* [WHAT TO WORK ON]: Reproduce the data exactly and drop any pictures it holds.

* [DATA BLOCK]:

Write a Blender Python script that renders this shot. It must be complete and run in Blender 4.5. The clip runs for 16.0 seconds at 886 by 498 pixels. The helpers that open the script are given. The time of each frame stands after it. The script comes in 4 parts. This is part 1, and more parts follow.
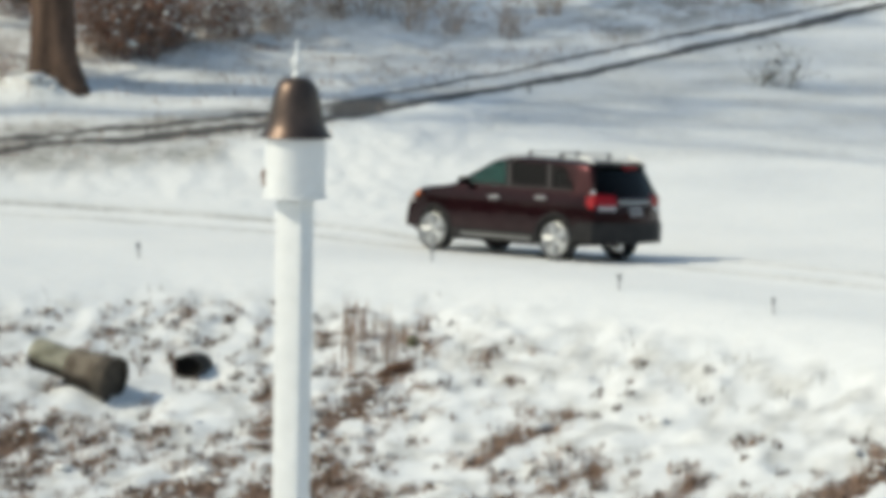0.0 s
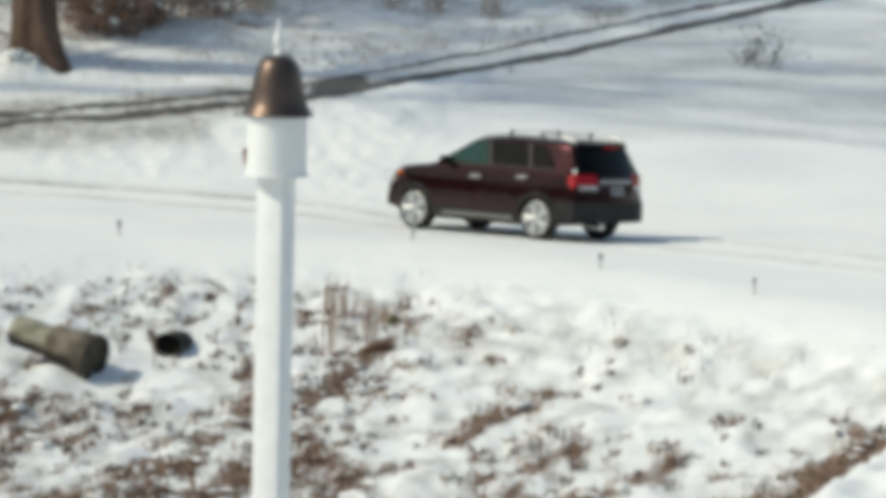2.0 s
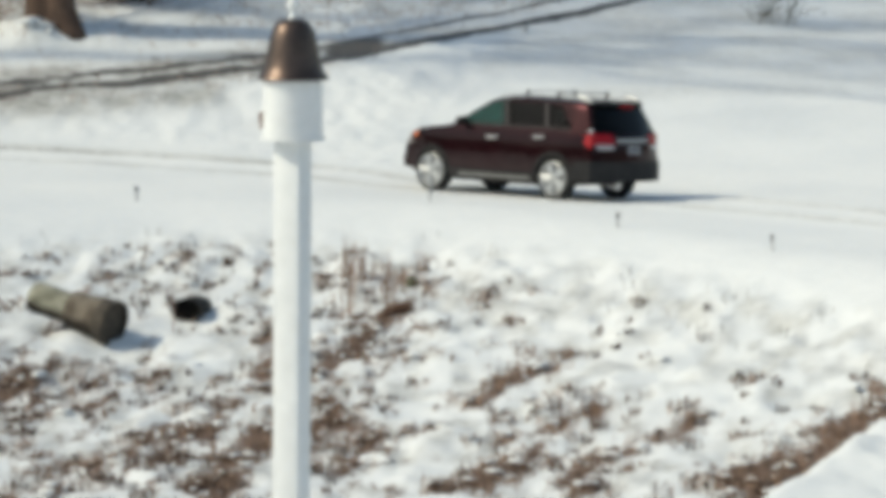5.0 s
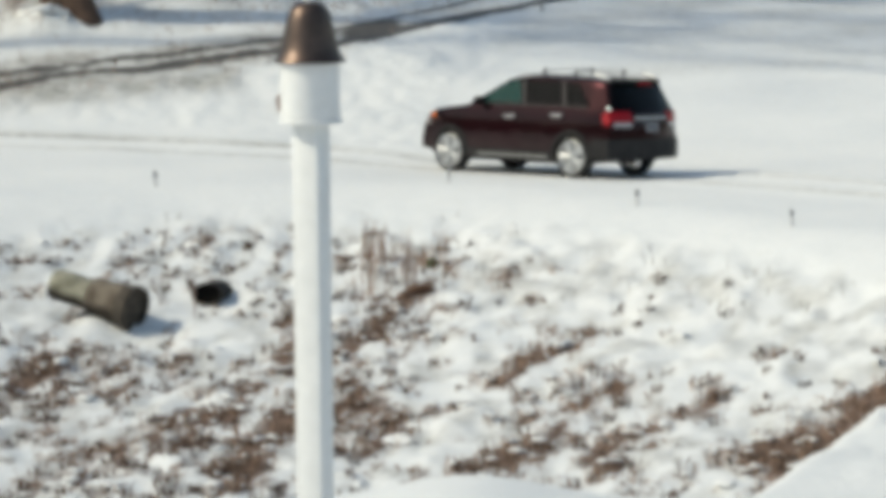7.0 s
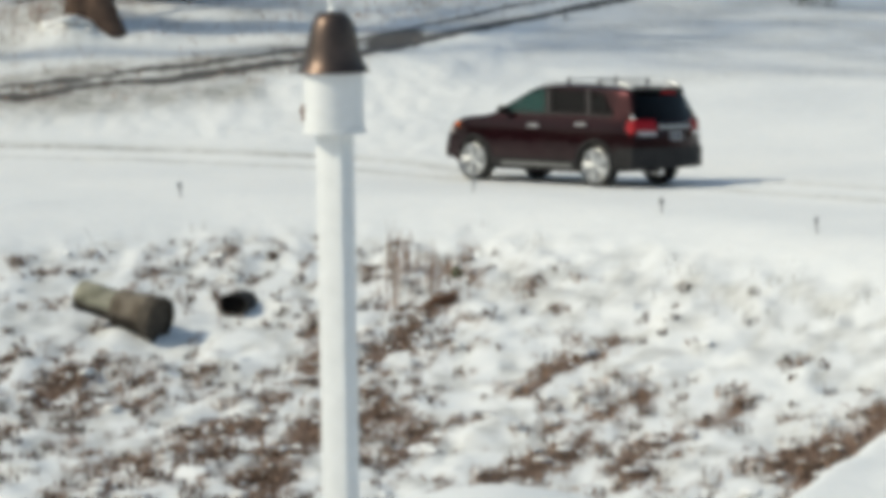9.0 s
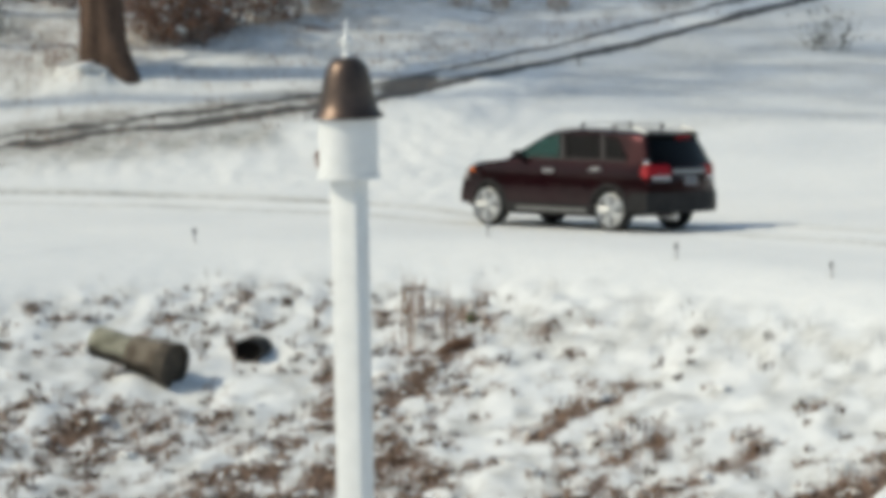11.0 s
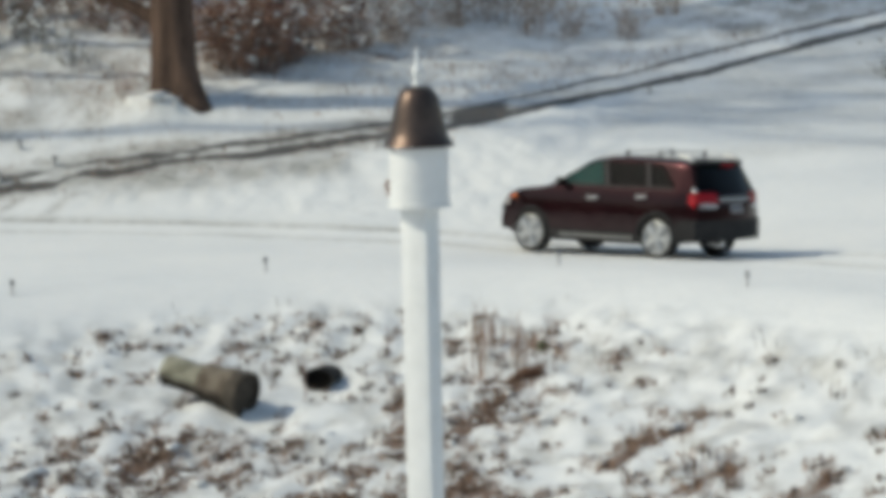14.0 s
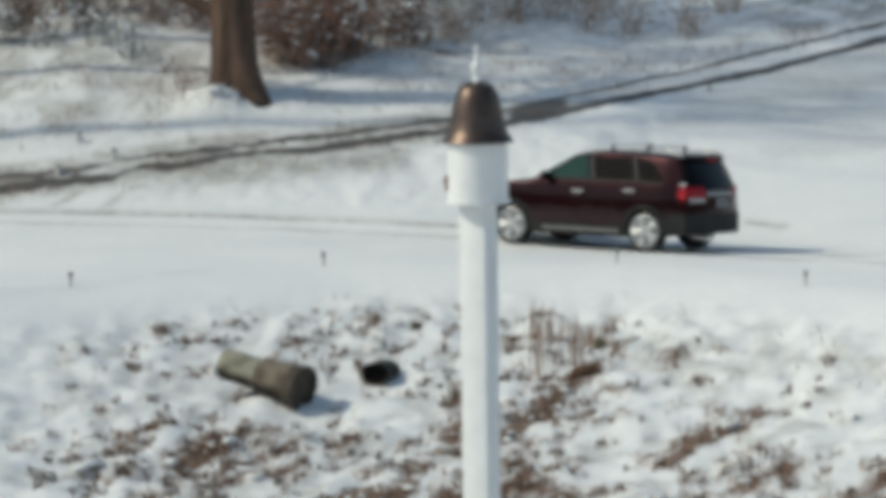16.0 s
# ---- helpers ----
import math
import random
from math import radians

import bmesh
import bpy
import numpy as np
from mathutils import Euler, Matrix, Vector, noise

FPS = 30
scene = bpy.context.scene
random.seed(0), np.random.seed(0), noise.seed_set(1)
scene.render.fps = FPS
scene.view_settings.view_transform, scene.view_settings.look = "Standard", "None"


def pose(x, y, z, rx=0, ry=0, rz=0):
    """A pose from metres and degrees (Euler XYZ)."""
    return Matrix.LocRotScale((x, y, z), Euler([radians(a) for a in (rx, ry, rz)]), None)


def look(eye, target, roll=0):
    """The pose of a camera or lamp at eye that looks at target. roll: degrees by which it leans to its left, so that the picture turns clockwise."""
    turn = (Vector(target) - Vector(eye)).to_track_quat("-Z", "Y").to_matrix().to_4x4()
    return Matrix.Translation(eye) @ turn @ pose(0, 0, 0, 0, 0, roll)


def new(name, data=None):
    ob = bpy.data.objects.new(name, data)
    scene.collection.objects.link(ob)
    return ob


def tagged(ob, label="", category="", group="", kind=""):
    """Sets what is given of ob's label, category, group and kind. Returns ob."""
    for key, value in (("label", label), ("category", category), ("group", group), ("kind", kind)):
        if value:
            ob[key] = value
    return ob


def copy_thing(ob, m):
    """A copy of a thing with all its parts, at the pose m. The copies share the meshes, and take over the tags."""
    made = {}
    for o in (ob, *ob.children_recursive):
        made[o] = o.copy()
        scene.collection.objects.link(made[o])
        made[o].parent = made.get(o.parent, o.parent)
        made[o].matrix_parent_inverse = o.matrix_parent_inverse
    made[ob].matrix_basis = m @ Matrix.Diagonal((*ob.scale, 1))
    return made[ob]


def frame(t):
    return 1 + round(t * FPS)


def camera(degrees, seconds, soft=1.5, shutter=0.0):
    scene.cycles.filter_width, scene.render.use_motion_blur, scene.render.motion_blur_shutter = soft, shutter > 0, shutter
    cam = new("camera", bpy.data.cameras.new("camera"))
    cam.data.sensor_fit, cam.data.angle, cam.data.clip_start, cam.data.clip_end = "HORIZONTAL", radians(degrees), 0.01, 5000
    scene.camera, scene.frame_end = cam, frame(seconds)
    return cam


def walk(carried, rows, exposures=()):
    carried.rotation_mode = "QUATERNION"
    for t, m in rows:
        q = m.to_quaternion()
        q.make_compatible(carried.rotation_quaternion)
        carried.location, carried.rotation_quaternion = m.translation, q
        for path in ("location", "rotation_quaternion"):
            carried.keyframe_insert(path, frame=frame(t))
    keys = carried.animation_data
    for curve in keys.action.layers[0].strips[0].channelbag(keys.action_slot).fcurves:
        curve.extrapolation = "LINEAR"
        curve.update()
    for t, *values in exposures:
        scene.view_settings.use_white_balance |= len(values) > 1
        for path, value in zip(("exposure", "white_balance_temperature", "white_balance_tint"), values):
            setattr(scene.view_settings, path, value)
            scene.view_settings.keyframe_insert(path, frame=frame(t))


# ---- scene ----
cam = camera(15, 16.0, soft=7.0)
EYE = (0.0, 0.0, 5.4)
# seconds, turn to the left, tilt downwards and lean, in degrees
TURNS = (
    (0, -0.014, 5.427, 1.062), (0.5, 0.121, 5.384, 0.849), (1, 0.035, 5.687, 0.872), (1.5, -0.430, 5.912, 0.950),
    (2, -0.345, 5.780, 1.313), (2.5, -0.700, 5.897, 1.351), (3, -0.664, 5.960, 1.203), (3.5, -0.400, 5.900, 0.953),
    (4, -0.225, 6.160, 0.796), (4.5, -0.147, 6.334, 0.679), (7, 0.287, 6.775, -0.500), (7.5, 0.290, 6.813, -0.634),
    (8, 0.346, 6.768, -0.688), (8.5, 0.427, 6.671, -0.624), (9, 0.705, 6.609, -0.801), (9.2, 0.811, 6.459, -0.831),
    (11.3, 1.015, 5.832, -1.047), (11.5, 1.145, 5.986, -1.067), (12, 1.348, 5.867, -0.811), (12.5, 1.437, 5.722, -0.968),
    (13, 1.456, 5.442, -1.057), (13.5, 1.737, 5.354, -1.277), (14, 2.145, 5.327, -1.167), (14.5, 2.555, 5.675, -0.950),
    (15, 2.909, 5.803, -0.772), (15.5, 2.906, 5.591, -0.549), (16, 3.139, 5.379, -0.741))


def aim(turn, tilt, lean):
    a, b = radians(turn), radians(tilt)
    ahead = Vector((-math.sin(a) * math.cos(b), math.cos(a) * math.cos(b), -math.sin(b)))
    return look(EYE, Vector(EYE) + ahead * 50, lean)


walk(cam, [(t, aim(*r)) for t, *r in TURNS],
     exposures=((0, -0.19, 7680, 1), (4.5, -0.20, 7680, 1), (7, -0.24, 7720, 2), (9, -0.28, 7680, 2), (12.5, -0.33, 7660, 2), (16, -0.47, 7360, 1)))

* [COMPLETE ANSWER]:
Write a Blender Python script that renders this shot. It must be complete and run in Blender 4.5. The clip runs for 16.0 seconds at 886 by 498 pixels. The helpers that open the script are given. The time of each frame stands after it. The script comes in 4 parts. This is part 1, and more parts follow.
0.0 s
2.0 s
5.0 s
7.0 s
9.0 s
11.0 s
14.0 s
16.0 s
# ---- helpers ----
import math
import random
from math import radians

import bmesh
import bpy
import numpy as np
from mathutils import Euler, Matrix, Vector, noise

FPS = 30
scene = bpy.context.scene
random.seed(0), np.random.seed(0), noise.seed_set(1)
scene.render.fps = FPS
scene.view_settings.view_transform, scene.view_settings.look = "Standard", "None"


def pose(x, y, z, rx=0, ry=0, rz=0):
    """A pose from metres and degrees (Euler XYZ)."""
    return Matrix.LocRotScale((x, y, z), Euler([radians(a) for a in (rx, ry, rz)]), None)


def look(eye, target, roll=0):
    """The pose of a camera or lamp at eye that looks at target. roll: degrees by which it leans to its left, so that the picture turns clockwise."""
    turn = (Vector(target) - Vector(eye)).to_track_quat("-Z", "Y").to_matrix().to_4x4()
    return Matrix.Translation(eye) @ turn @ pose(0, 0, 0, 0, 0, roll)


def new(name, data=None):
    ob = bpy.data.objects.new(name, data)
    scene.collection.objects.link(ob)
    return ob


def tagged(ob, label="", category="", group="", kind=""):
    """Sets what is given of ob's label, category, group and kind. Returns ob."""
    for key, value in (("label", label), ("category", category), ("group", group), ("kind", kind)):
        if value:
            ob[key] = value
    return ob


def copy_thing(ob, m):
    """A copy of a thing with all its parts, at the pose m. The copies share the meshes, and take over the tags."""
    made = {}
    for o in (ob, *ob.children_recursive):
        made[o] = o.copy()
        scene.collection.objects.link(made[o])
        made[o].parent = made.get(o.parent, o.parent)
        made[o].matrix_parent_inverse = o.matrix_parent_inverse
    made[ob].matrix_basis = m @ Matrix.Diagonal((*ob.scale, 1))
    return made[ob]


def frame(t):
    return 1 + round(t * FPS)


def camera(degrees, seconds, soft=1.5, shutter=0.0):
    scene.cycles.filter_width, scene.render.use_motion_blur, scene.render.motion_blur_shutter = soft, shutter > 0, shutter
    cam = new("camera", bpy.data.cameras.new("camera"))
    cam.data.sensor_fit, cam.data.angle, cam.data.clip_start, cam.data.clip_end = "HORIZONTAL", radians(degrees), 0.01, 5000
    scene.camera, scene.frame_end = cam, frame(seconds)
    return cam


def walk(carried, rows, exposures=()):
    carried.rotation_mode = "QUATERNION"
    for t, m in rows:
        q = m.to_quaternion()
        q.make_compatible(carried.rotation_quaternion)
        carried.location, carried.rotation_quaternion = m.translation, q
        for path in ("location", "rotation_quaternion"):
            carried.keyframe_insert(path, frame=frame(t))
    keys = carried.animation_data
    for curve in keys.action.layers[0].strips[0].channelbag(keys.action_slot).fcurves:
        curve.extrapolation = "LINEAR"
        curve.update()
    for t, *values in exposures:
        scene.view_settings.use_white_balance |= len(values) > 1
        for path, value in zip(("exposure", "white_balance_temperature", "white_balance_tint"), values):
            setattr(scene.view_settings, path, value)
            scene.view_settings.keyframe_insert(path, frame=frame(t))


# ---- scene ----
cam = camera(15, 16.0, soft=7.0)
EYE = (0.0, 0.0, 5.4)
# seconds, turn to the left, tilt downwards and lean, in degrees
TURNS = (
    (0, -0.014, 5.427, 1.062), (0.5, 0.121, 5.384, 0.849), (1, 0.035, 5.687, 0.872), (1.5, -0.430, 5.912, 0.950),
    (2, -0.345, 5.780, 1.313), (2.5, -0.700, 5.897, 1.351), (3, -0.664, 5.960, 1.203), (3.5, -0.400, 5.900, 0.953),
    (4, -0.225, 6.160, 0.796), (4.5, -0.147, 6.334, 0.679), (7, 0.287, 6.775, -0.500), (7.5, 0.290, 6.813, -0.634),
    (8, 0.346, 6.768, -0.688), (8.5, 0.427, 6.671, -0.624), (9, 0.705, 6.609, -0.801), (9.2, 0.811, 6.459, -0.831),
    (11.3, 1.015, 5.832, -1.047), (11.5, 1.145, 5.986, -1.067), (12, 1.348, 5.867, -0.811), (12.5, 1.437, 5.722, -0.968),
    (13, 1.456, 5.442, -1.057), (13.5, 1.737, 5.354, -1.277), (14, 2.145, 5.327, -1.167), (14.5, 2.555, 5.675, -0.950),
    (15, 2.909, 5.803, -0.772), (15.5, 2.906, 5.591, -0.549), (16, 3.139, 5.379, -0.741))


def aim(turn, tilt, lean):
    a, b = radians(turn), radians(tilt)
    ahead = Vector((-math.sin(a) * math.cos(b), math.cos(a) * math.cos(b), -math.sin(b)))
    return look(EYE, Vector(EYE) + ahead * 50, lean)


walk(cam, [(t, aim(*r)) for t, *r in TURNS],
     exposures=((0, -0.19, 7680, 1), (4.5, -0.20, 7680, 1), (7, -0.24, 7720, 2), (9, -0.28, 7680, 2), (12.5, -0.33, 7660, 2), (16, -0.47, 7360, 1)))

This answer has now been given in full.